In August 2000, Mr. Kishk applied to Big Bend Community College in Moses Lake, Wash., an institution with about 2,300 students where Embry-Riddle offers aeronautics courses. According to the indictment against him, Mr. Kishk intended to take flight lessons there. Kenneth W. Turner, vice president of administrative services at Big Bend, said Mr. Kishk had sent his application with $210 in processing fees, but never contacted the school again and was not admitted.

It is not clear when Mr. Kishk left the United States, but he arrived in New York on Sept. 19 on an Iberian Airlines flight that originated in Cairo and passed through Barcelona, Spain. At customs, he presented an Egyptian passport and visa, acquired in late 1999. But when immigration agents dug through his suitcase, they found two documents that appeared to be from the F.A.A. -- forms known as 8500-9's, which American pilots use to show they have met medical requirements. Mr. Kishk used a different name on each form: Kishk Wael Abd Elrhman on one, Kasheal Wael Abdelrhaman on the other.

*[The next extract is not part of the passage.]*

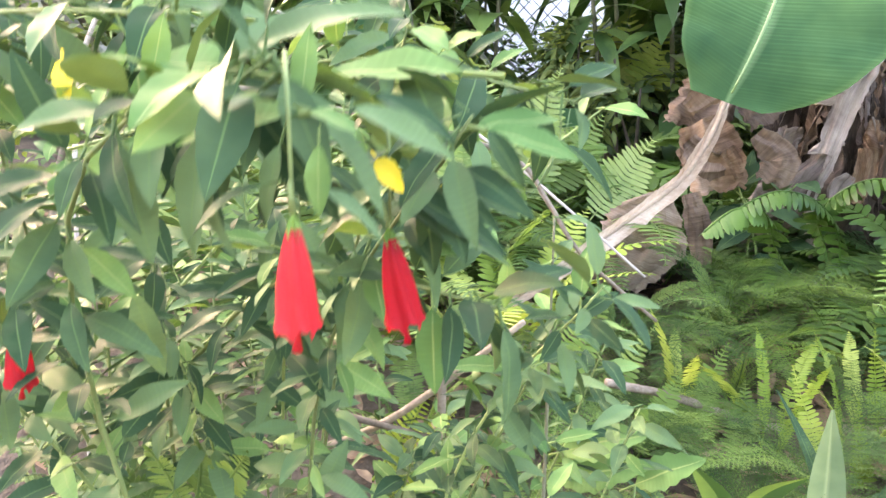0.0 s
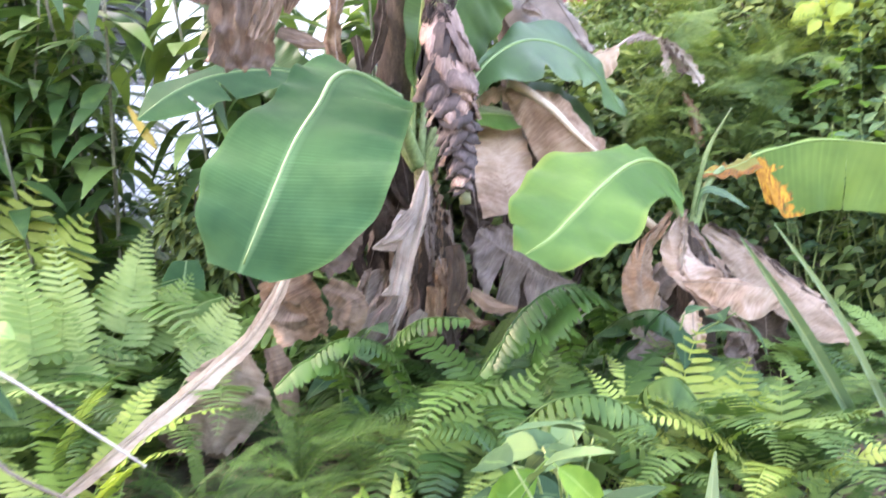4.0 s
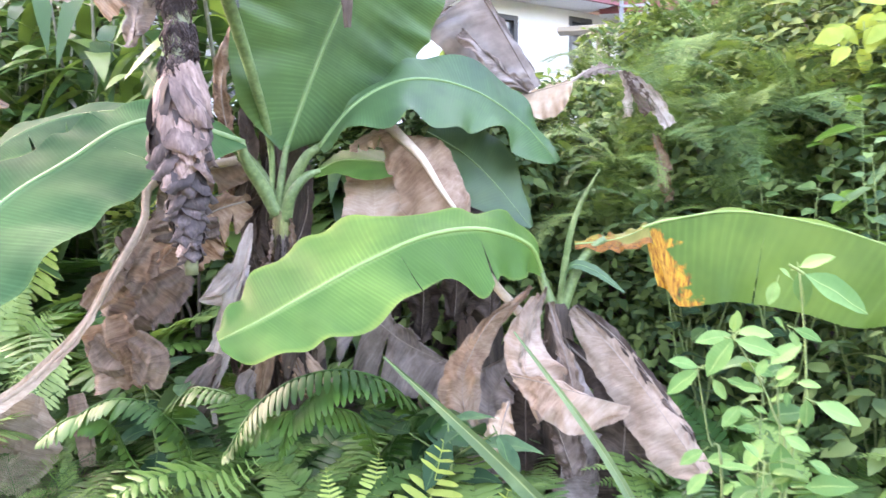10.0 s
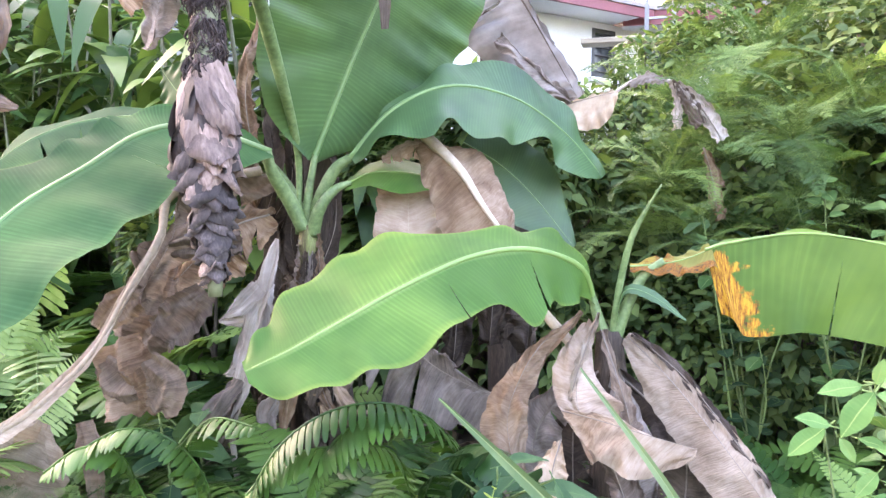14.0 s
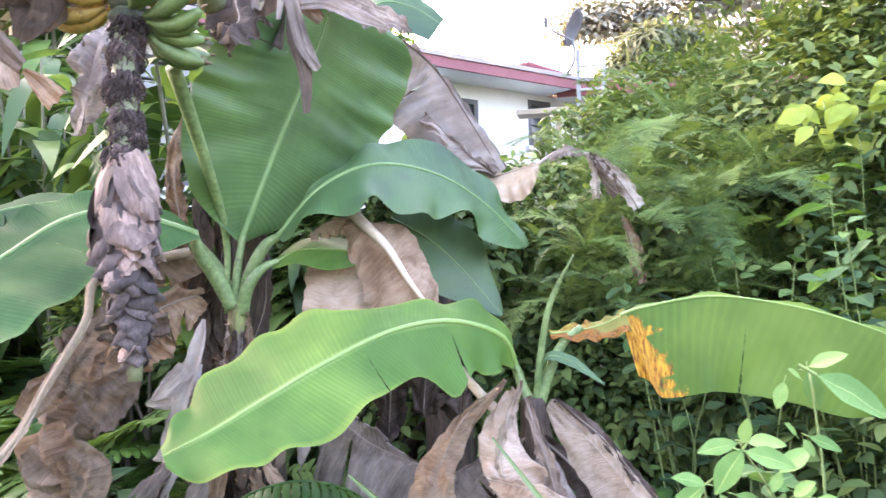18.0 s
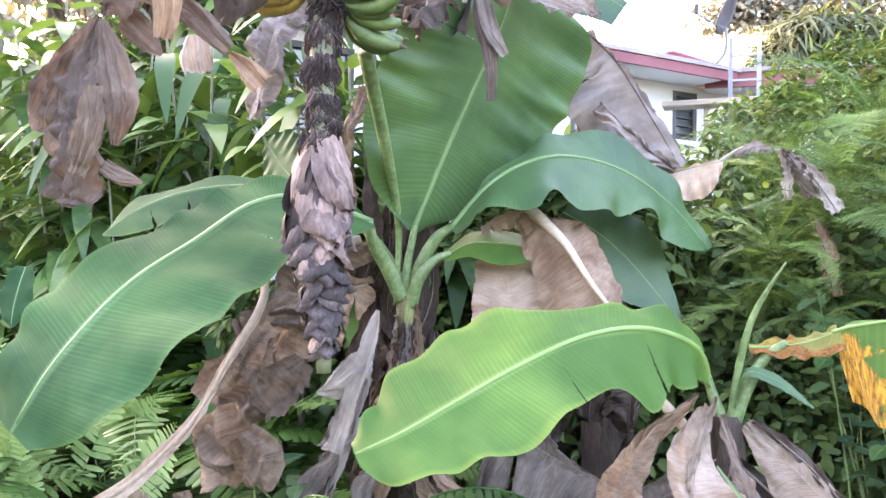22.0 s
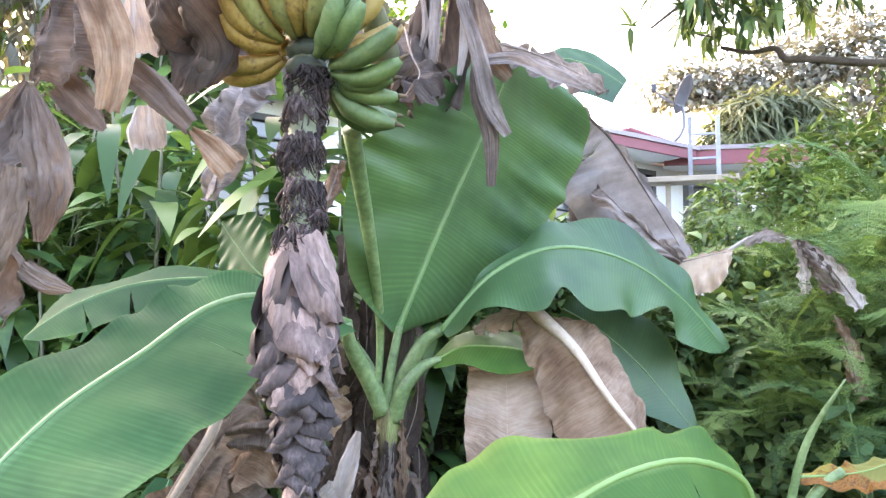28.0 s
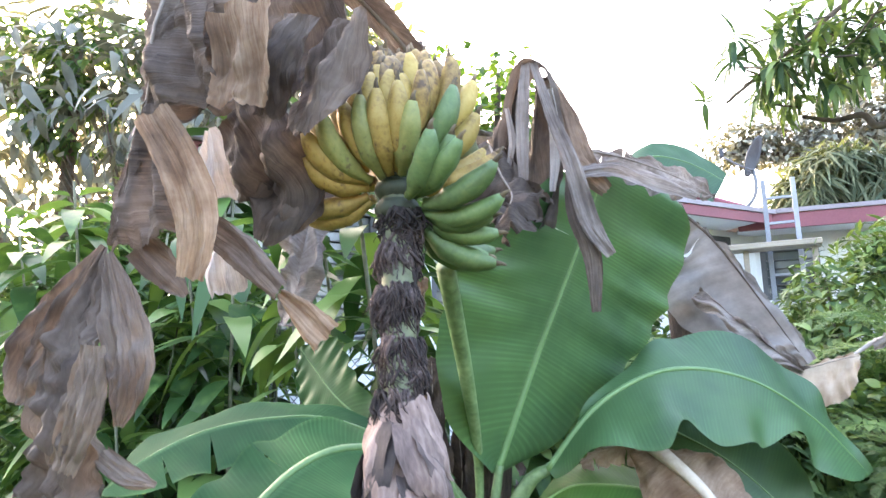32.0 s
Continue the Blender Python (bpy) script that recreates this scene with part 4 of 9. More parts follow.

One of the forms had misspellings and appeared to be the wrong size, Detective Kevin Frazer, of the Joint Terrorism Task Force, reported in an affidavit, while the other was a much better forgery, because it was an authentic document signed by an F.A.A. examiner. But the form was dated 1998, and that examiner told Detective Frazer that he had stopped doing examinations in 1997.

Inspectors say they also found a photocopy of a fake Turkish passport, the Egyptian pilot's shirt with Mr. Kishk's name and the word ''pilot'' on it, and a falsified certificate from Embry-Riddle, identifying Mr. Kishk as a private pilot.

Detective Frazer reported that he found Mr. Kishk's answers ''inconsistent and evasive.'' First, he said, Mr. Kishk insisted he had come to the United States to study business administration; then he admitted after extensive questioning that he had taken an English class on the Embry-Riddle campus and had intended to take flight training.

He asserted that he had created the fake documents and the pilot's shirt solely to impress his friends, Detective Frazer said, and ''further claimed that while he had himself made the shirt, he had never worn the shirt, even in the privacy of his home, and never intended to do so.''

At a court appearance on Sept. 21, the government argued successfully that, given his evasive answers and lack of ties to the community, Mr. Kishk might flee and should be held without bail.

His lawyer, Mr. Schneider, in interviews with reporters, predicted that Mr. Kishk would become a ''minor figure'' in the government's terrorism inquiry. The allegedly forged documents, some of them already expired and buried in his suitcase, were not intended for use, he said.

On Oct. 12, Mr. Kishk was brought to court shoeless and unkempt, having been denied a razor and nail clippers, provoking complaints from his lawyer.

Judge Sifton angrily told the prosecutor that if security concerns had led to restricted grooming, the restrictions ''shouldn't be particularly focused on Mr. Kishk unless there's some good sufficient reason for doing it.'' But some of the restrictions persisted.

The government has never publicly explained what lingering suspicions it has of Mr. Kishk. Mr. Schneider sees the case in simple terms.

''In my view, he's just a guy from Egypt who'd come to study in the United States and got charged with these documents,'' he said.